7. SEM/EDX with elemental quantification of residual products of DSC analysis of red/gray chips.
Would not help much to differentiate the hypotheses. In both materials, organic binder would decompose and burn - and what else happens is near impossible to predict.
Basically, organic material would largely vaporized, i.e. C and O would be depleted in the solid reaction products, but metals would still be there in almost the same proportions as before.
SEM/EDX is not a very good method to identify chemical compounds or tell them apart from elements.
8. Optical images of reaction products after DSC experiments.
Would not be of great help
A. You'd expect the iron oxide to not react at all, so unless charring is heavy, you'd still see red material.
B. The red color should largely or completely disappear, as the red pigments (Fe2O3) are supposed to react and thus "disappear" (turn into something else - elemental iron).

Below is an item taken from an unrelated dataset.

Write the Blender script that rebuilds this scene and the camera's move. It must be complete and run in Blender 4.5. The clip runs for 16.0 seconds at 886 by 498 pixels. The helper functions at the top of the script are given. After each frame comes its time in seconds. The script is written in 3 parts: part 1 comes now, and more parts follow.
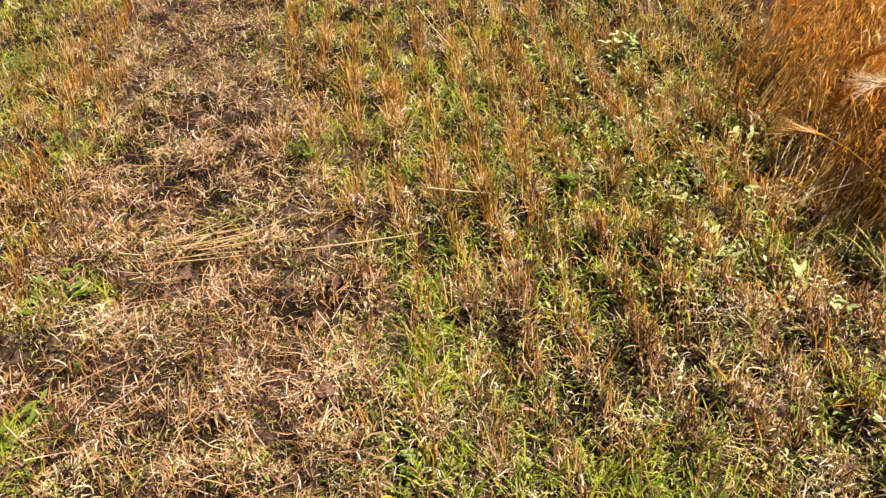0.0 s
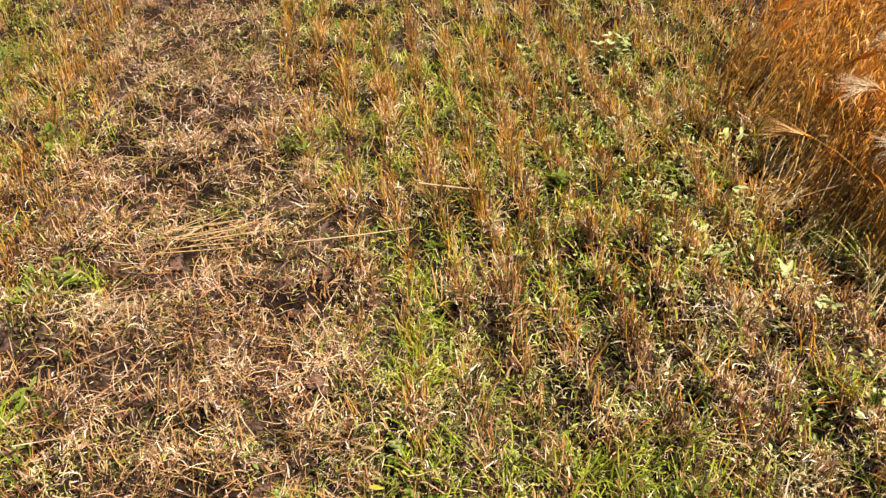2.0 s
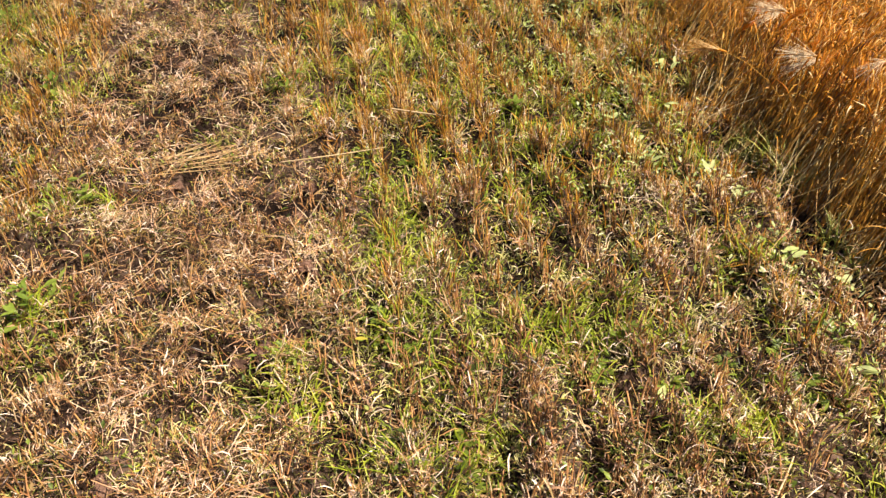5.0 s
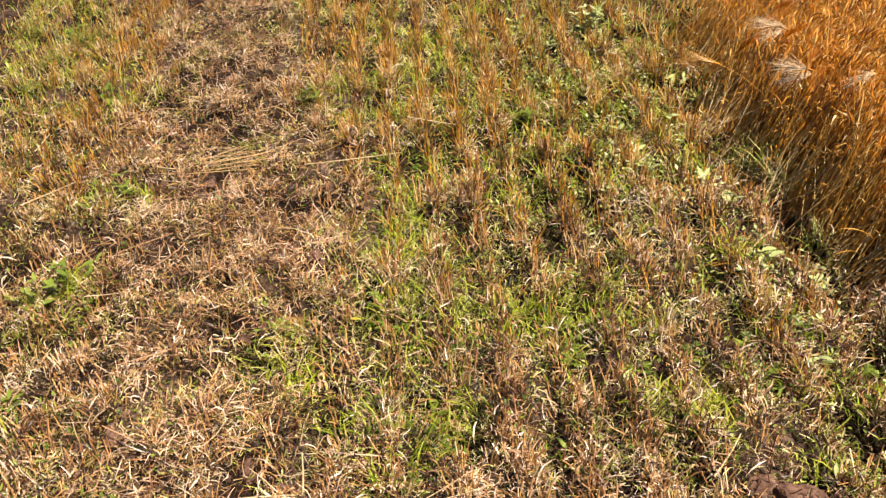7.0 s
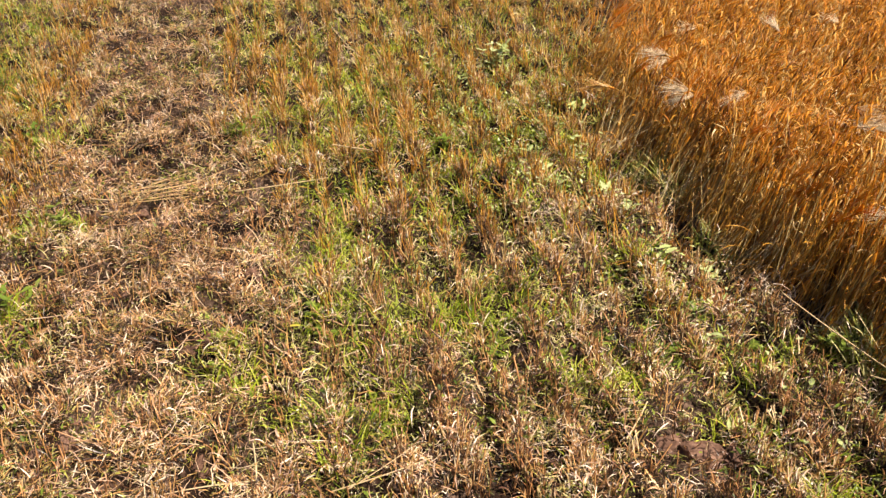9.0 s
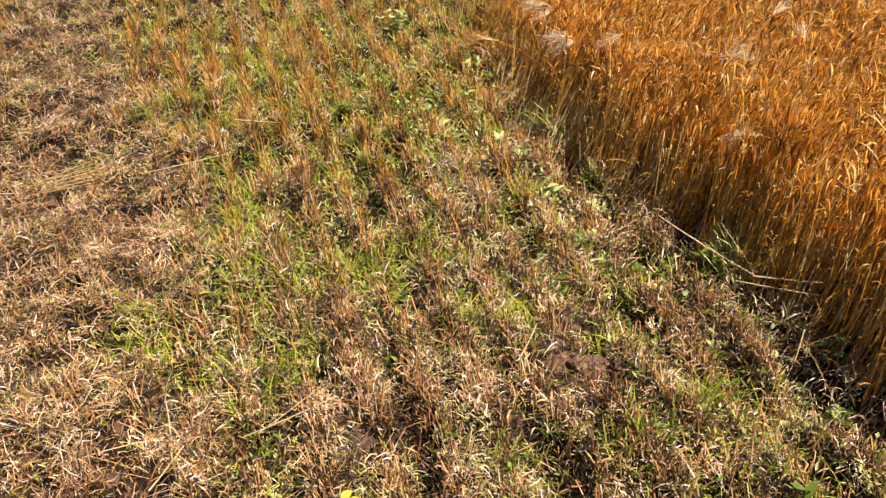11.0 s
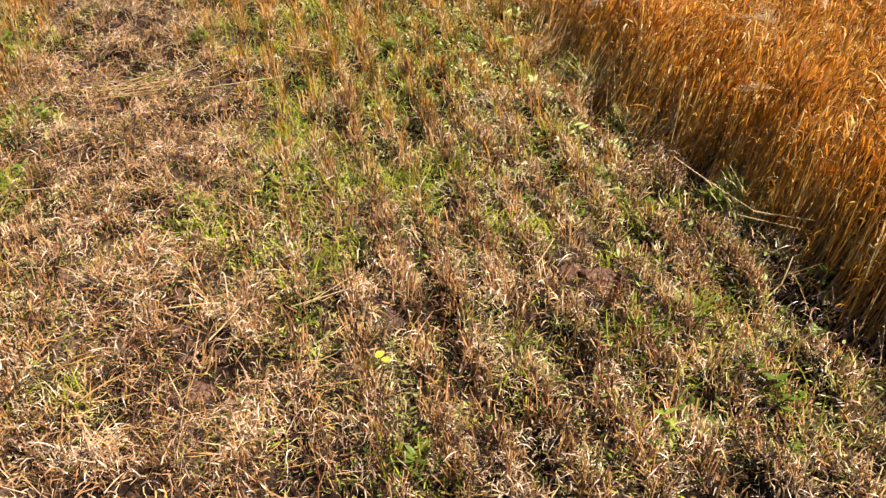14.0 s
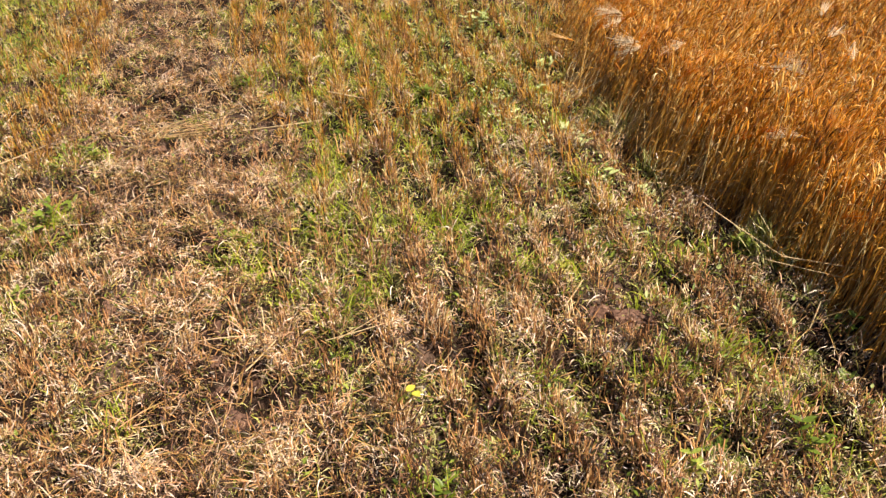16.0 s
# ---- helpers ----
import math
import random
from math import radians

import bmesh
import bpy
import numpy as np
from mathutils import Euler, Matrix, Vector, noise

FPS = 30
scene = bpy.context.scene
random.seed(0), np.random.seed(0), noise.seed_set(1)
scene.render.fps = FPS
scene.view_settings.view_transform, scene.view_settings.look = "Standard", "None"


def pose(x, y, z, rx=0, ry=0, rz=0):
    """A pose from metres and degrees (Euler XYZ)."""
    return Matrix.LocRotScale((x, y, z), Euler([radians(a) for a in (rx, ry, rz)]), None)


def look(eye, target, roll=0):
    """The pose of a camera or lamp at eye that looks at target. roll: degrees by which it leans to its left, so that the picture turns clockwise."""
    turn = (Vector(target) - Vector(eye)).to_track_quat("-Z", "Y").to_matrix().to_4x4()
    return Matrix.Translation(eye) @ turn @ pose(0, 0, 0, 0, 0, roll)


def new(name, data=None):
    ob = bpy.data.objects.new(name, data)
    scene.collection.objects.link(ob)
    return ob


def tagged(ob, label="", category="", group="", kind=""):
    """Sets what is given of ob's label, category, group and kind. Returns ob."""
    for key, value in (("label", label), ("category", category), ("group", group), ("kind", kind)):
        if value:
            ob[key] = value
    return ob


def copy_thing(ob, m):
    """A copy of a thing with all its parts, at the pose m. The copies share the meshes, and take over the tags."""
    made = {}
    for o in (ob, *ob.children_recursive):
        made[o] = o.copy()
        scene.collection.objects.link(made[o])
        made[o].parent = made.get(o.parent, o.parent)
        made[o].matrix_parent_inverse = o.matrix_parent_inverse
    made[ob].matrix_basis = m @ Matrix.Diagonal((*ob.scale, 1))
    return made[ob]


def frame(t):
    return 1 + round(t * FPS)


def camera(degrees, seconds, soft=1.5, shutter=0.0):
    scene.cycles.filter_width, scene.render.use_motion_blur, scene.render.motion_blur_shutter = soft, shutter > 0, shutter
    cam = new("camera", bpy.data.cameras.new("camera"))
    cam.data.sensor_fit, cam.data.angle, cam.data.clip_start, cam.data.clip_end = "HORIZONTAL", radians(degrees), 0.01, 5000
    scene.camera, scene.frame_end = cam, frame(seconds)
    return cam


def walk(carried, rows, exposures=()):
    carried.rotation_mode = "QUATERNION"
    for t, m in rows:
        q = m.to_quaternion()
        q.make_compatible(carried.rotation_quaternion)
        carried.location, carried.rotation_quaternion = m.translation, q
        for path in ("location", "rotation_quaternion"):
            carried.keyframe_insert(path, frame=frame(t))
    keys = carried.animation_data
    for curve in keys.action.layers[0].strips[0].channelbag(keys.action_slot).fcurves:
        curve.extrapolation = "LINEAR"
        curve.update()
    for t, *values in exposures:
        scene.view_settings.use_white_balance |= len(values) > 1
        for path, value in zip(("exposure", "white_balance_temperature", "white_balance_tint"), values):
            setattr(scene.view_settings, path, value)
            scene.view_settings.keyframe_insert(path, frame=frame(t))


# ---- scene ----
cam = camera(57.7, 16.0, soft=1.42)
PATH = [
    (0, (0.328, 0.527, 1.643), (0.048, 2.11, 0.453), -2.7),
    (0.5, (0.328, 0.523, 1.634), (0.063, 2.089, 0.417), -2.7),
    (1, (0.329, 0.519, 1.633), (0.073, 2.089, 0.421), -2.6),
    (1.5, (0.333, 0.51, 1.632), (0.082, 2.091, 0.432), -2.0),
    (2, (0.329, 0.5, 1.635), (0.073, 2.089, 0.448), -1.3),
    (2.5, (0.334, 0.477, 1.644), (0.045, 2.067, 0.467), -0.9),
    (3, (0.318, 0.441, 1.652), (0.052, 2.048, 0.492), -1.7),
    (3.5, (0.293, 0.317, 1.653), (0.117, 1.928, 0.481), -1.7),
    (4, (0.27, 0.183, 1.631), (0.107, 1.777, 0.436), -1.5),
    (4.2, (0.278, 0.152, 1.624), (0.126, 1.729, 0.404), -1.7),
    (6.3, (0.657, -0.13, 1.632), (0.298, 1.455, 0.467), -3.1),
    (6.5, (0.661, -0.141, 1.631), (0.287, 1.444, 0.47), -3.3),
    (7, (0.678, -0.164, 1.639), (0.312, 1.436, 0.496), -3.8),
    (7.5, (0.697, -0.182, 1.663), (0.356, 1.468, 0.585), -4.9),
    (8, (0.683, -0.21, 1.653), (0.378, 1.441, 0.566), -3.6),
    (8.5, (0.657, -0.287, 1.665), (0.385, 1.365, 0.572), -3.1),
    (9, (0.677, -0.422, 1.659), (0.51, 1.268, 0.602), -2.2),
    (9.5, (0.702, -0.506, 1.655), (0.601, 1.194, 0.606), -2.7),
    (9.7, (0.713, -0.526, 1.649), (0.631, 1.164, 0.582), -2.9),
    (11.8, (0.938, -0.611, 1.639), (0.857, 1.034, 0.504), -7.6),
    (12, (0.946, -0.625, 1.63), (0.829, 1.009, 0.482), -8.7),
    (12.5, (0.915, -0.664, 1.636), (0.797, 0.959, 0.472), -6.8),
    (13, (0.844, -0.769, 1.649), (0.744, 0.86, 0.493), -4.1),
    (13.5, (0.817, -0.881, 1.646), (0.744, 0.756, 0.5), -1.4),
    (14, (0.804, -0.943, 1.64), (0.722, 0.683, 0.478), -1.4),
    (14.5, (0.798, -0.955, 1.657), (0.694, 0.712, 0.557), -0.8),
    (15, (0.799, -0.965, 1.662), (0.681, 0.722, 0.593), -0.2),
    (15.5, (0.797, -0.986, 1.666), (0.63, 0.703, 0.607), -1.1),
    (16, (0.805, -1.013, 1.66), (0.646, 0.672, 0.594), -1.8),
]
walk(cam, [(t, look(eye, target, roll)) for t, eye, target, roll in PATH],
     exposures=((0.0, 0.93, 7700, 15), (16.0, 0.93, 7700, 15)))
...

Basile ought to add at least one other method to directly and unequivocally identify compounds; P-XRD is an excellent tool, almost all studies on nanothermite that truthers like to cite use it. Basile should most definitely look for, and quantify, all of the following both before and after burning samples:
Al
Al-oxide
Fe
Fe-oxide
Only if you find significant Al + Fe-oxide BEFORE the reaction, little to none of both AFTER, but instead find lots of Al-oxide + Fe AFTER and none or little BEFORE, can youi be sure that the thermite reaction actually happened.
P-XRD can identify all four substances for you. Steven Jones did it, but never published results.
Of course, you'd not predict much Al in any paint, and you'd not predict that Al2O3 is found in paint only after burning.
Another good method to identify individual particles of metals and metal oxides is TEM-SAED. Jeff Farrer did it, but never published results.
This is truly miraculous stuff, in a reverse sort of way: it actually requires atmospheric oxygen for initiation! Add that to the long lists of drawbacks to "nano-thermite". It's like an anti-alchemy that turns gold into lead!